If training accuracy is much higher than test accuracy, the model learned some real patterns and memorized some training details. That gap is called overfitting.
- 1Photos / CIFAR-10labeled image examplesStage 1
- 2Notebook variablesx_train, y_train, class_namesSetup-2
- 3Prepared datanormalized pixels and fair pilesStage 3
- 4Keras modelCNN layers and summaryStage 4
- 5Training historyepochs, loss, accuracyStage 5
- 6Test evidencesealed score and mistakesStages 6-7
- 7Improved modelaugmentation comparisonStage 8
- 8Inferenceuploaded image to top-3 guessesStage 9
- 9Demo evidencetable, confidence, limitationStage 10
Stage 6 moves from training history to test evidence. The sealed test score is the honest grade you can report later.
- evaluate
- grade a trained model without changing it
- test accuracy
- the model's score on the sealed test set
- generalize
- work on new examples, not only practiced ones
- overfitting
- memorizing training examples instead of learning the general idea
You need the trained baseline model and baseline_history from Stage 5.
Build it
Step 1 — Predict the honest score
Test-score prediction:
- My final validation accuracy was _____.
- I predict test accuracy will be _____ because __________.
Step 2 — Evaluate the sealed test set
model.evaluate grades the model on data without changing the model. That is why this cell is different from model.fit: fit practices, evaluate grades.
baseline_test_loss, baseline_test_accuracy = model.evaluate(x_test, y_test)
print(f"Baseline test loss: {baseline_test_loss:.3f}")
print(f"Baseline test accuracy: {baseline_test_accuracy:.3f}")
No learning happens here. This is a grade, not practice.
Step 3 — Compare all three scores
baseline_train_accuracy = baseline_history.history['accuracy'][-1]
baseline_val_accuracy = baseline_history.history['val_accuracy'][-1]

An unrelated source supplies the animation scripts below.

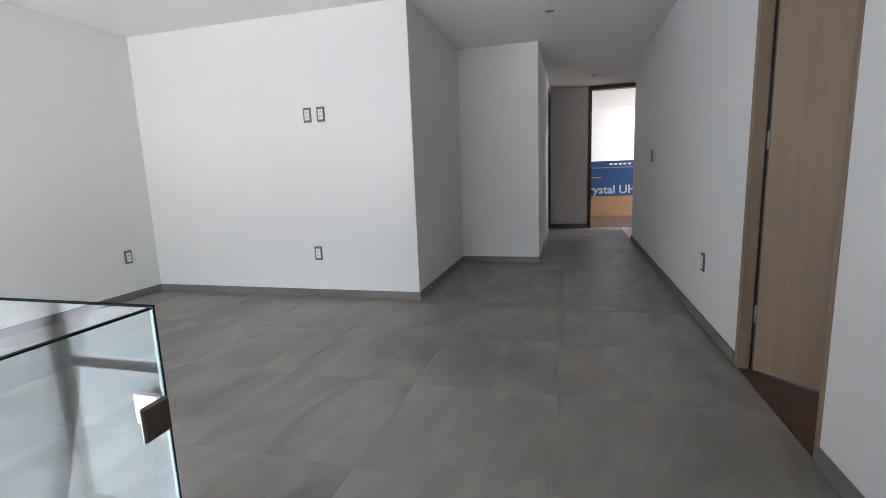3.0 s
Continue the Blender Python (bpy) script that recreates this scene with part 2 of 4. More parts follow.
RAILGLASS = pane_mat("rail_glass", (0.935, 0.967, 0.972), 0.045)
EDGELIGHT = mat("pale_glass_edge", (0.45, 0.60, 0.57), 0.2, vary=0.1, scale=8)
GLASSEDGE = mat("dark_glass_edge", (0.008, 0.016, 0.014), 0.6, vary=0.2, scale=8, spec=0.05)
SCREEN = fabric_screen("screen_cloth", (0.60, 0.555, 0.51))
ROLLER = mat("grey_roller_cloth", (0.30, 0.30, 0.30), 0.7, vary=0.05)
BAR = mat("grey_bottom_bar", (0.30, 0.285, 0.27), 0.5, vary=0.05)
OAK = mat("pale_oak_veneer", (0.285, 0.20, 0.132), 0.5, vary=0.16, scale=2.2, bscale=26, stretch=(9, 9, 0.7), bump=0.04)
WALNUT = mat("walnut_frame", (0.12, 0.065, 0.04), 0.5, vary=0.3, scale=3, bscale=30, stretch=(9, 9, 0.8))
PLANKS = mat("wood_floor", (0.09, 0.047, 0.028), 0.45, vary=0.25, scale=2, bscale=30, stretch=(1, 8, 1))
PLASTIC = mat("white_plastic", (0.78, 0.80, 0.83), 0.33, vary=0.02)
DARKSLOT = mat("dark_recess", (0.03, 0.03, 0.035), 0.7, vary=0.1)
GREYPLATE = mat("bronze_grey_plate", (0.16, 0.15, 0.14), 0.4, metal=0.3, vary=0.1, scale=15)
CLOTH = mat("charcoal_sofa_cloth", (0.0105, 0.012, 0.0155), 0.95, vary=0.25, scale=7, bump=0.35, bscale=380)
CLOTH2 = mat("dark_slate_cushion_cloth", (0.024, 0.027, 0.033), 0.95, vary=0.25, scale=8, bump=0.35, bscale=380)
GREYCLOTH = mat("light_grey_cushion_cloth", (0.215, 0.21, 0.205), 0.95, vary=0.14, scale=9, bump=0.35, bscale=380)
MUSTARD = mat("mustard_cushion_velvet", (0.32, 0.115, 0.008), 0.85, vary=0.22, scale=8, bump=0.2, bscale=300)
RUG = rug_mat("patterned_rug_pile")
TABLEWHITE = mat("white_lacquer", (0.78, 0.78, 0.78), 0.28, vary=0.02)
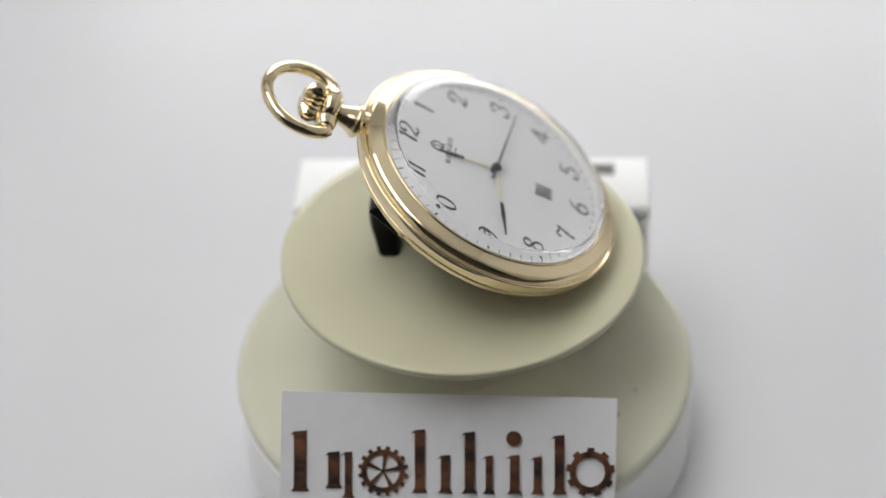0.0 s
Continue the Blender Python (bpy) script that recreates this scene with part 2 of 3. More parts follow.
def paper_sheet():
    """White sheet lying flat on the table."""
    bm = bmesh.new()
    # front edge stops short so that the gold mirrors the dark table
    line = [(-0.07, 0.0), (0.0, 0.0), (0.3, 0.0), (0.7, 0.0), (1.1, 0.0), (1.45, 0.0)]
    rows = []
    for off in (0.0, -0.0005):
        rows.append([[bm.verts.new((x, y, z + off)) for x in (-1.08, -0.5, 0.0, 0.5, 1.08)] for y, z in line])
    for k, side in enumerate(rows):
        for a, b in zip(side, side[1:]):
            for i in range(4):
                q = (a[i], a[i + 1], b[i + 1], b[i])
                bm.faces.new(q if k == 0 else q[::-1])
    for j in (0, -1):
        for i in range(4):
            bm.faces.new((rows[0][j][i], rows[0][j][i + 1], rows[1][j][i + 1], rows[1][j][i]))
    for j in (0, -1):
        for i in range(len(line) - 1):
            bm.faces.new((rows[0][i][j], rows[0][i + 1][j], rows[1][i + 1][j], rows[1][i][j]))
    bmesh.ops.recalc_face_normals(bm, faces=bm.faces)
    tagged(part("paper_backdrop", bm, PAPER, None, smooth=60), "smooth white paper sheet lying flat under everything", "backdrop")


paper_sheet()


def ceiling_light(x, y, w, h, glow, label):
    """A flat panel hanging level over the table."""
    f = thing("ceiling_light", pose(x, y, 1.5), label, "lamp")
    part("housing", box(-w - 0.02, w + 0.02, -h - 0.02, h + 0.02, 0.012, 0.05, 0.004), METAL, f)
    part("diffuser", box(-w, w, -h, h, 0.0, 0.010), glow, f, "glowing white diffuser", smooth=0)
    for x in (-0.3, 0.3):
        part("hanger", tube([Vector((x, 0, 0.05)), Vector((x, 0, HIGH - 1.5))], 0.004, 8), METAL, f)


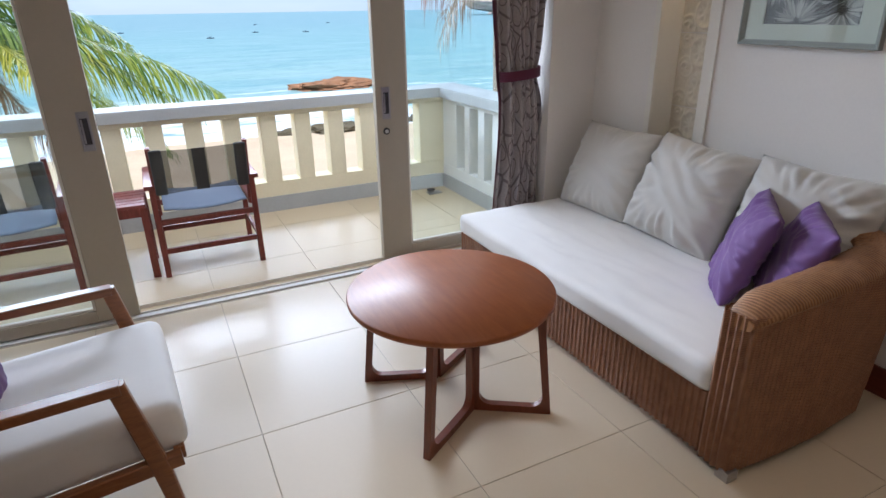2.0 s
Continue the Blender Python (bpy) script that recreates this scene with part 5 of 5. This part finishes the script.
# palm whose lower leaves hang before the left of the view
pa = palm(-2.25, 8.4, 1.35, "coconut palm with green and yellow leaves below the balcony", (0.25, 0.3), 0.13)
ca = Vector((-2.25, 8.4, 1.35))
for k, (dx, dy, dz, arch, leaf, mat, drp) in enumerate((
        (2.95, 0.35, -0.95, 0.6, 0.66, GREEN, 0.75), (1.5, 1.6, -1.2, 0.8, 0.6, GREEN, 0.6), (1.15, -0.9, -0.75, 0.5, 0.45, YELLOW, 0.5), (-2.3, -0.5, -0.7, 0.9, 0.6, GREEN, 0.6),
        (-1.7, 1.4, 0.4, 0.9, 0.6, GREEN, 0.6), (0.5, 1.9, 0.9, 1.0, 0.6, GREEN, 0.6), (-0.6, -1.2, 1.9, 0.5, 0.6, GREEN, 0.4), (1.6, -0.3, 1.3, 0.9, 0.6, GREEN, 0.7),
        (-1.3, -1.0, -1.5, 0.5, 0.5, DRY, 0.7), (0.9, 0.6, -1.8, 0.4, 0.5, DRY, 0.8), (-0.5, 0.4, -1.7, 0.3, 0.45, DRY, 0.8), (-2.2, 0.9, 1.1, 0.8, 0.6, GREEN, 0.6), (0.4, 0.3, 2.3, 0.3, 0.55, GREEN, 0.3),
        (2.2, 1.2, -1.9, 0.5, 0.6, GREEN, 0.5), (2.6, 0.7, -1.2, 0.55, 0.6, GREEN, 0.7), (1.0, -0.2, -0.25, 0.5, 0.55, GREEN, 0.6), (-1.0, 0.8, 0.2, 0.8, 0.6, GREEN, 0.7),
        (1.9, 0.9, -0.3, 0.8, 0.6, GREEN, 0.7), (-0.9, -0.4, -0.4, 0.6, 0.6, GREEN, 0.8), (0.2, 0.9, -0.9, 0.5, 0.55, DRY, 0.9))):
    part("frond", frond(ca, ca + Vector((dx, dy, dz)), arch, leaf, 40 + k, drp), mat, pa)
# palm beside the balcony corner, its crown just over the view
pb = palm(4.5, 7.6, 2.55, "coconut palm with dry hanging leaves and a green coconut", (-0.3, 0.4), 0.14)
cb = Vector((4.5, 7.6, 2.6))
for k, (dx, dy, dz, arch, leaf, mat, drp) in enumerate((
        (-2.25, 1.0, -0.5, 0.7, 0.38, REDDRY, 0.7), (-1.2, -0.4, -0.3, 0.6, 0.5, GREEN, 0.9), (-1.0, 0.5, -0.85, 0.6, 0.6, REDDRY, 1.2), (-0.9, 0.2, -1.55, 0.35, 0.62, DRY, 0.8),
        (-1.6, -0.6, 0.7, 0.8, 0.6, DRY, 0.8), (1.8, 0.3, -0.3, 0.9, 0.7, GREEN, 0.8), (0.9, -0.9, -1.2, 0.7, 0.7, DRY, 0.9), (0.6, 1.6, -0.2, 0.9, 0.7, GREEN, 0.8),
        (-0.5, -1.3, 0.3, 0.9, 0.7, GREEN, 0.8), (0.1, 0.1, 2.2, 0.2, 0.6, GREEN, 0.4), (-0.5, 0.9, -1.3, 0.5, 0.6, DRY, 0.9), (0.7, 0.2, -1.7, 0.2, 0.6, DRY, 0.8))):
    part("frond", frond(cb, cb + Vector((dx, dy, dz)), arch, leaf, 80 + k, drp, 34), mat, pb)
COCO = plain("coconut_husk", (0.3, 0.34, 0.07), 0.5, var=0.25, scale=9, fine=40)
for k, (x, y, z) in enumerate(((3.85, 7.35, 2.13), (4.2, 7.4, 2.3), (4.3, 7.25, 2.2))):
    bm = bmesh.new()
    bmesh.ops.create_icosphere(bm, subdivisions=3, radius=0.115)
    for v in bm.verts:
        v.co.z *= 1.25
        v.co *= 1 + 0.05 * math.cos(3 * math.atan2(v.co.y, v.co.x))
    for f in bm.faces:
        f.smooth = True
    bm.transform(Matrix.Translation((x, y, z)))
    part("coconut", bm, COCO, pb, "green coconut")

# ---- floor tiles ----
def tile_mesh(name, wx, wy, mat):
    bm = box(bmesh.new(), -wx / 2, wx / 2, -wy / 2, wy / 2, -0.012, 0.0)
    bmesh.ops.bevel(bm, geom=[e for e in bm.edges if all(v.co.z > -0.001 for v in e.verts)], offset=0.0016, segments=1, affect="EDGES")
    return mesh_of(name, bm, mat)


def lay(parent, x0, x1, y0, y1, ox, oy, step, z, mat, gap=0.0019):
    made = {}
    i0, i1 = math.floor((x0 - ox) / step), math.ceil((x1 - ox) / step)
    j0, j1 = math.floor((y0 - oy) / step), math.ceil((y1 - oy) / step)
    for i in range(i0, i1):
        for j in range(j0, j1):
            a, b = max(x0, ox + i * step), min(x1, ox + (i + 1) * step)
            c, d = max(y0, oy + j * step), min(y1, oy + (j + 1) * step)
            if b - a < 0.02 or d - c < 0.02:
                continue
            key = (round(b - a, 3), round(d - c, 3))
            if key not in made:
                made[key] = tile_mesh("tile", key[0] - gap, key[1] - gap, mat)
            ob = new("tile", made[key])
            ob.location = ((a + b) / 2, (c + d) / 2, z)
            ob.parent = parent


lay(floor, WEST_N + 0.001, 5.0, -5.1, 2.955, -0.127, 1.74, 0.6, 0.0, TILE)
lay(balcony_floor, -1.75, BX, 2.999, BY, -0.14, 3.48, 0.6, -0.01, TILE_OUT)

print(f"Training accuracy: {baseline_train_accuracy:.3f}")
print(f"Validation accuracy: {baseline_val_accuracy:.3f}")
print(f"Test accuracy: {baseline_test_accuracy:.3f}")
print(f"Train-test gap: {baseline_train_accuracy - baseline_test_accuracy:.3f}")
The gap is your overfitting signal.
Step 4 — Write the honest claim
Honest model claim:
My baseline model gets about _____% test accuracy.
It does _____ points better on training data than test data.
That means __________.
Understand it
Training accuracy is not a lie, but it is not the final truth. It measures data the model practiced on. Test accuracy measures data that stayed untouched until grading.
Validation accuracy helps us while building. Test accuracy is the number we report when we want to be honest about performance.
Try this
Try this
Three short experiments. Predict before you run, then test your guess.
If a model had 99% training accuracy and 55% test accuracy, would you trust it more or less than yours? Explain before discussing.
Compare validation accuracy and test accuracy. Are they close? What would it mean if test was much lower?
Why is it cheating to keep changing your model until the test score goes up?
Test your stage
- You printed baseline test accuracy.
- You compared training, validation, and test accuracy.
- You calculated the train-test gap.
- Workflow check. Point to this stage on the workflow map and explain why test evidence comes after training.
- Evidence check. Your honest claim includes training, validation, and test accuracy.
- Design check. Explain from memory why changing the model after watching test accuracy would be cheating.
If it breaks
- Test accuracy is near 0.10. The model probably is not trained in this session.
baseline_historyis missing. Re-run Stage 5 training.- The gap is tiny. That is good; it means the model generalized well.
The code is short; the learning is the distinction between practiced, checked, and sealed data. Keep the conversation focused there.